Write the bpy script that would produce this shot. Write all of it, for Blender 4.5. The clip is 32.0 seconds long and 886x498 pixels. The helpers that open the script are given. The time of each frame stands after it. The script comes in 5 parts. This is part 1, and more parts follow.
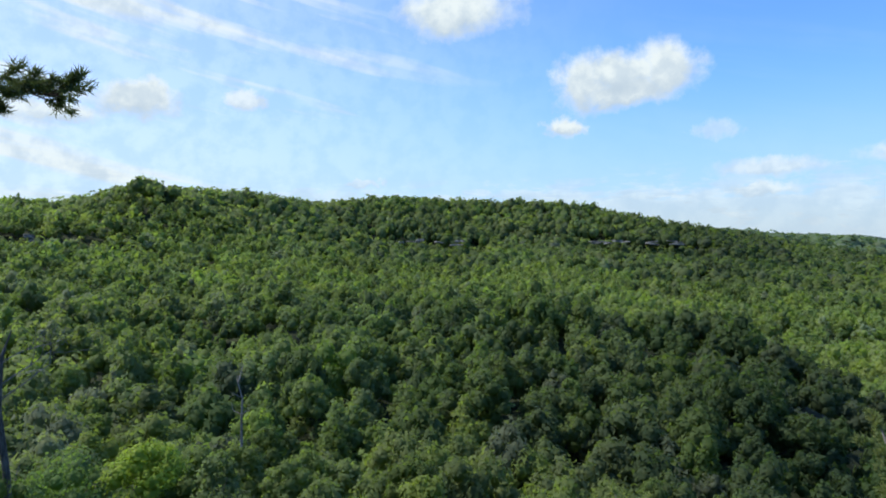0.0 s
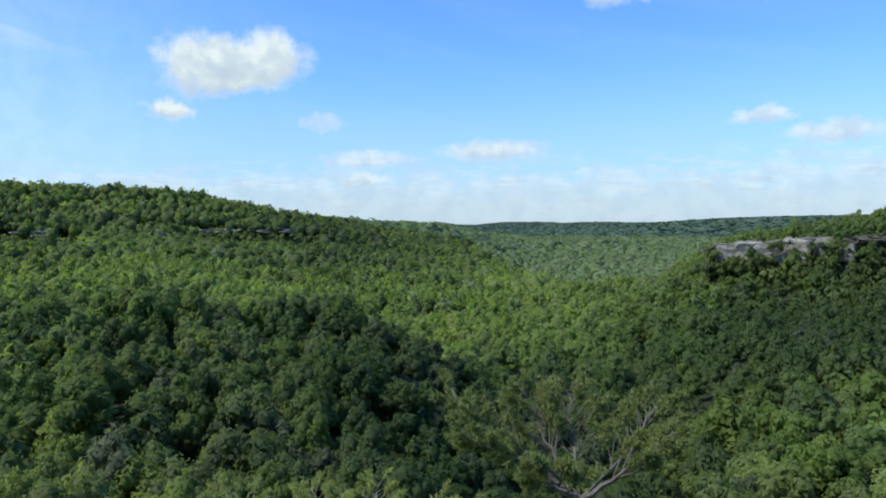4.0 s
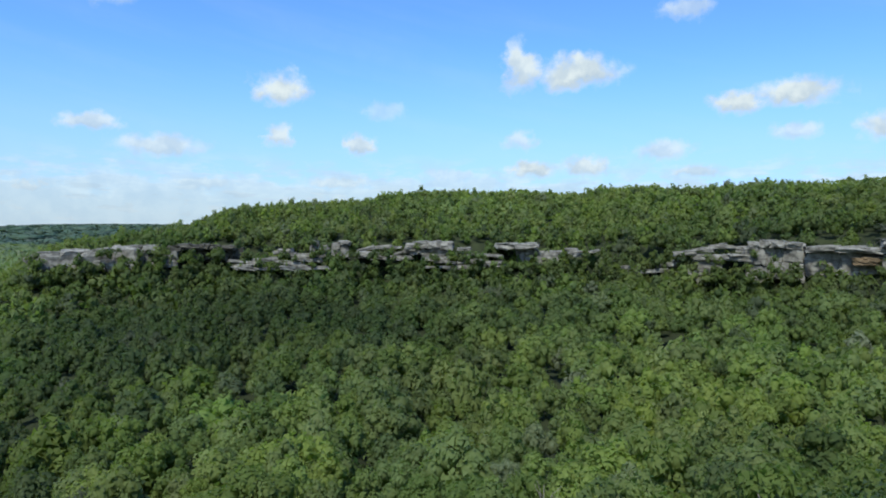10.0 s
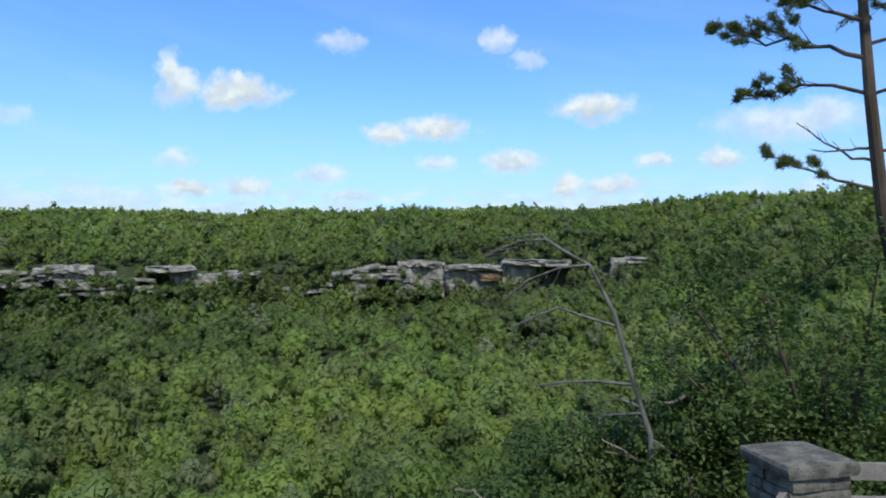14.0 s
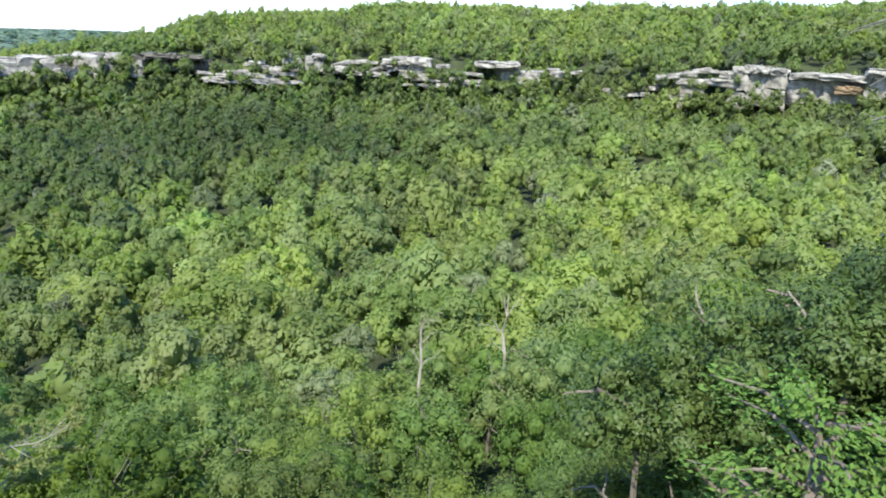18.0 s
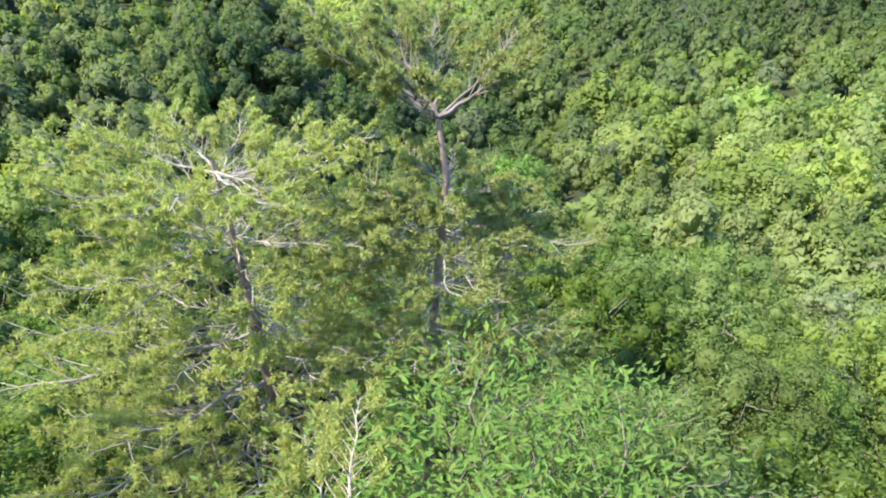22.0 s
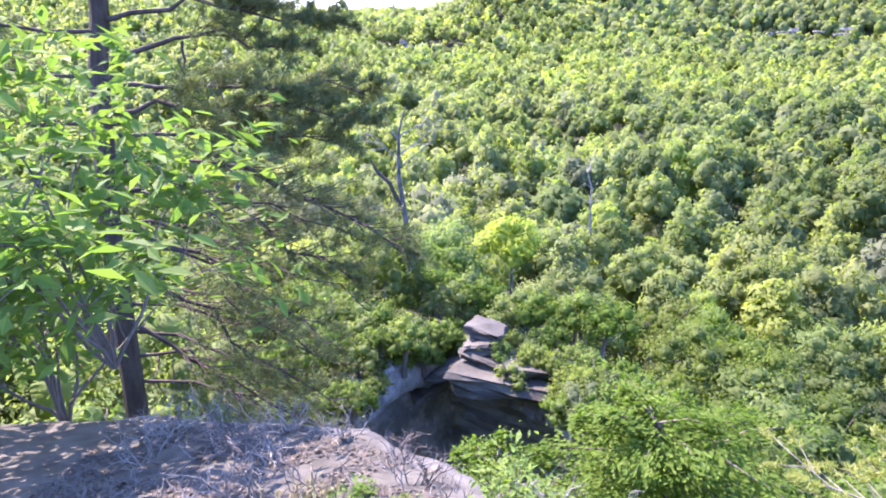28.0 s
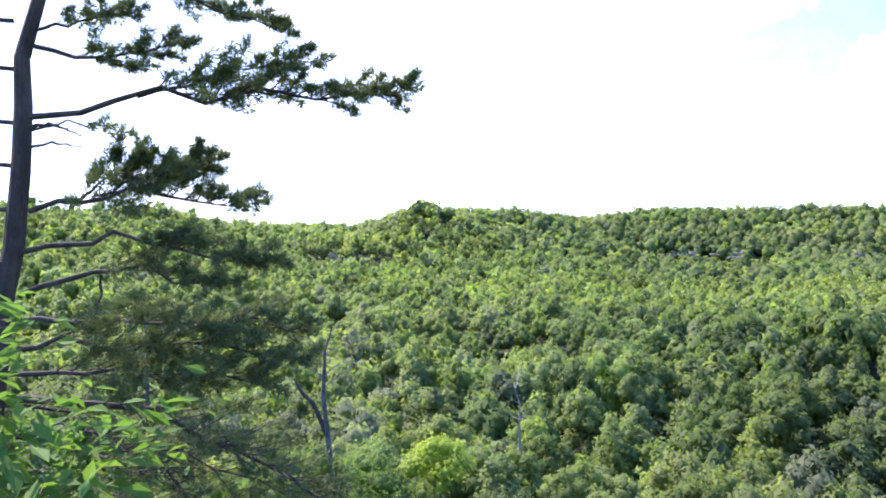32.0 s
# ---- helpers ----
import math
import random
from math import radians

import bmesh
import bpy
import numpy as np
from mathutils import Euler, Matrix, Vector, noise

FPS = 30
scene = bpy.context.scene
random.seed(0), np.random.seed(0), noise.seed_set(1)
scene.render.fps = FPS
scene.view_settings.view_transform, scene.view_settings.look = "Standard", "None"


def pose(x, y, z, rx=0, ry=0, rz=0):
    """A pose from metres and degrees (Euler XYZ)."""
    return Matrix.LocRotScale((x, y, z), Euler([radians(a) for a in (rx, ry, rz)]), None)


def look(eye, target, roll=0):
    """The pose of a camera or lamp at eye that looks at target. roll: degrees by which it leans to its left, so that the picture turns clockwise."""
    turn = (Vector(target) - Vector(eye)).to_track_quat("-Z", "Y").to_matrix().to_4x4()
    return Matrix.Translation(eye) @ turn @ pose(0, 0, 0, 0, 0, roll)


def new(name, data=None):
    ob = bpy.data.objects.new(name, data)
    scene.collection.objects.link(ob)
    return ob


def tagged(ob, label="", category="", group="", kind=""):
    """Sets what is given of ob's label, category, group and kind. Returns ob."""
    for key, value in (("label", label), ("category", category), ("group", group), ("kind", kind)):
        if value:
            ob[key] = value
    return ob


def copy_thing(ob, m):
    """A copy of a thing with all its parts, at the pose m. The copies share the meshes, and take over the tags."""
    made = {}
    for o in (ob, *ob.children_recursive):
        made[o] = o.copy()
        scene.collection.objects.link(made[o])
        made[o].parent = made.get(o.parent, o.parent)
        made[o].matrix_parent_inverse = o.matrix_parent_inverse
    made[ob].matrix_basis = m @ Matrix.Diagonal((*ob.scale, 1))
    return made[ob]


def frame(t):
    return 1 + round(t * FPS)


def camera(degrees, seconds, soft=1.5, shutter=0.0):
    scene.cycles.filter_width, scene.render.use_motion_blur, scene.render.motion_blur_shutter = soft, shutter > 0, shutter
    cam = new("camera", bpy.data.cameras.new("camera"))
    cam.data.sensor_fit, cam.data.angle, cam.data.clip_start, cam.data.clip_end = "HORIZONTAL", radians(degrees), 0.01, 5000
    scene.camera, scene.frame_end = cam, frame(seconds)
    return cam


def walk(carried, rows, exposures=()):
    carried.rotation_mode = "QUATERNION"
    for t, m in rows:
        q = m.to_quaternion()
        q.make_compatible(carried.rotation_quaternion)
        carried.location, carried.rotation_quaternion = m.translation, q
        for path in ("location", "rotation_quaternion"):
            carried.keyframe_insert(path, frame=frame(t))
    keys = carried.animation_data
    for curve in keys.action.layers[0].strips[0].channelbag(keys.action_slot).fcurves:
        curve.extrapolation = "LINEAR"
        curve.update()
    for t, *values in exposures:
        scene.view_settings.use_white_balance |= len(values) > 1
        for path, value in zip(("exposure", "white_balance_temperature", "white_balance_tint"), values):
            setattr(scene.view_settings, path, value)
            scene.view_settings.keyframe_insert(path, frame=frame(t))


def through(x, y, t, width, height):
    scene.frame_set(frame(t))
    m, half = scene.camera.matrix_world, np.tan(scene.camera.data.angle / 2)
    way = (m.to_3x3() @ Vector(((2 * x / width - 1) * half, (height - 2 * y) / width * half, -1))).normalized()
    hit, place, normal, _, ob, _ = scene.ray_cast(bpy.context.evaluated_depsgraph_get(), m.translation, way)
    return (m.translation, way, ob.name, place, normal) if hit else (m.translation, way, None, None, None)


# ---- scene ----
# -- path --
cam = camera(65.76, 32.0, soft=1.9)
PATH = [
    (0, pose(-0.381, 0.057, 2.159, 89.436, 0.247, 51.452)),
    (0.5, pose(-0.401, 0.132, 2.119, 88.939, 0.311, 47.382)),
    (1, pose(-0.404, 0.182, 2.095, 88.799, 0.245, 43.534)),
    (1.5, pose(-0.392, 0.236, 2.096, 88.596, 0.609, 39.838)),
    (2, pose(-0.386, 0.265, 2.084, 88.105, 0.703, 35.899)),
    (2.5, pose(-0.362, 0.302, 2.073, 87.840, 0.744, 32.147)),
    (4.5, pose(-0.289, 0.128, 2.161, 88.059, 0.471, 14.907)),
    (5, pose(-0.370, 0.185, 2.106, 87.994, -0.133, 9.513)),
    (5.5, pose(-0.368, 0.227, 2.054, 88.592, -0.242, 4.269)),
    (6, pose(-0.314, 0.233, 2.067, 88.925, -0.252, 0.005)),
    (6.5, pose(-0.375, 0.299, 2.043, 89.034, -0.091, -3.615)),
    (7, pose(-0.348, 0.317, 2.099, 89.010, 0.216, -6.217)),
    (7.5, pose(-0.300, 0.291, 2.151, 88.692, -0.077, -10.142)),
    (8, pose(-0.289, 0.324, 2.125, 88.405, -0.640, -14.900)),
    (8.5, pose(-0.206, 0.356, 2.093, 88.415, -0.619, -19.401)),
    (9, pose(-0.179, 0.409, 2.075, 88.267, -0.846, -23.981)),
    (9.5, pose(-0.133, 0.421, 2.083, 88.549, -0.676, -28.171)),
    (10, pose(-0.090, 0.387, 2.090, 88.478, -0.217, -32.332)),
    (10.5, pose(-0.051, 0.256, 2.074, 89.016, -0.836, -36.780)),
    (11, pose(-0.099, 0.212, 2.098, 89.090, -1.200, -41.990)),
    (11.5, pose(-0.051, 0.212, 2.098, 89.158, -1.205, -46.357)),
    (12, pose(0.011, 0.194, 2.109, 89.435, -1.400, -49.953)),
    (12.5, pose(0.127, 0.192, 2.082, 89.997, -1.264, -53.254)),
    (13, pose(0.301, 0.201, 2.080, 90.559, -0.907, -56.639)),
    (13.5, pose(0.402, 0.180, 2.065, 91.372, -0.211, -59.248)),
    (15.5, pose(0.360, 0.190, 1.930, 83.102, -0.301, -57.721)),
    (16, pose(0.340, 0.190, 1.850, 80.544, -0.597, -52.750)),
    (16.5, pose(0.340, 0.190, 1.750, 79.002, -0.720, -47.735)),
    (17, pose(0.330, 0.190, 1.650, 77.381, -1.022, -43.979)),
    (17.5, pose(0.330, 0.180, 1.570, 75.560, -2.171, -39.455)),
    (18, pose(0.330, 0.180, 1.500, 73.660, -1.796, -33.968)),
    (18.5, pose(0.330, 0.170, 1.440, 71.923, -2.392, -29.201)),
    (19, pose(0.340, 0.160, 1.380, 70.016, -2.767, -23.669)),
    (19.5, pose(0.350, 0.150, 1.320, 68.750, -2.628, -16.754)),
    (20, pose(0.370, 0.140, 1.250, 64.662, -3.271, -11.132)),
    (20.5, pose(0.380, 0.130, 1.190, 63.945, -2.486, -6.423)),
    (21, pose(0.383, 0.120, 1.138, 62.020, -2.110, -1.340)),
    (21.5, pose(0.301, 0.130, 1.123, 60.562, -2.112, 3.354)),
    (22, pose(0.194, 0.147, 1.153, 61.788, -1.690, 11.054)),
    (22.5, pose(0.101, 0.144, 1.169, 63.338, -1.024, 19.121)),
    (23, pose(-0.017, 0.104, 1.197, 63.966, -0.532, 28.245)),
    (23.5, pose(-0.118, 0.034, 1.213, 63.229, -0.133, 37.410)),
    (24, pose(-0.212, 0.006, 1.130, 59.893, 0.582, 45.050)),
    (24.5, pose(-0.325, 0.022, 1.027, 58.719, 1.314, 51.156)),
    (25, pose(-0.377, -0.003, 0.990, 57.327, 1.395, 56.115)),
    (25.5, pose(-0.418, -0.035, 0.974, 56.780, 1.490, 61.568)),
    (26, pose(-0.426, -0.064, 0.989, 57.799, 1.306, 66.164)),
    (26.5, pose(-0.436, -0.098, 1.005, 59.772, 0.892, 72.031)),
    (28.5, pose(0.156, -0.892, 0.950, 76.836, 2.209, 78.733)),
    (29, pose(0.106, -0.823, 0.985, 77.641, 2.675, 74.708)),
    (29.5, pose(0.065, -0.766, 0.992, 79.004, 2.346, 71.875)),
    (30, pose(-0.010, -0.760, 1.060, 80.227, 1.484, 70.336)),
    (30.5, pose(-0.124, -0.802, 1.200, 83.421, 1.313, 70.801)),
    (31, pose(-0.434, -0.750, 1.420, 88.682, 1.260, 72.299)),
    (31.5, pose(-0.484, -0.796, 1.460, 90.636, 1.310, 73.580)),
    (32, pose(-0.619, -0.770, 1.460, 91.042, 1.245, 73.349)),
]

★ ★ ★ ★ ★

EXERCISE DIRECTIONS: Starting at the line that contains "# ---- helpers", repeat each line exactly, and stop after the line that contains "pose from metres".

RESPONSE:
# ---- helpers ----
import math
import random
from math import radians

import bmesh
import bpy
import numpy as np
from mathutils import Euler, Matrix, Vector, noise

FPS = 30
scene = bpy.context.scene
random.seed(0), np.random.seed(0), noise.seed_set(1)
scene.render.fps = FPS
scene.view_settings.view_transform, scene.view_settings.look = "Standard", "None"


def pose(x, y, z, rx=0, ry=0, rz=0):
    """A pose from metres and degrees (Euler XYZ)."""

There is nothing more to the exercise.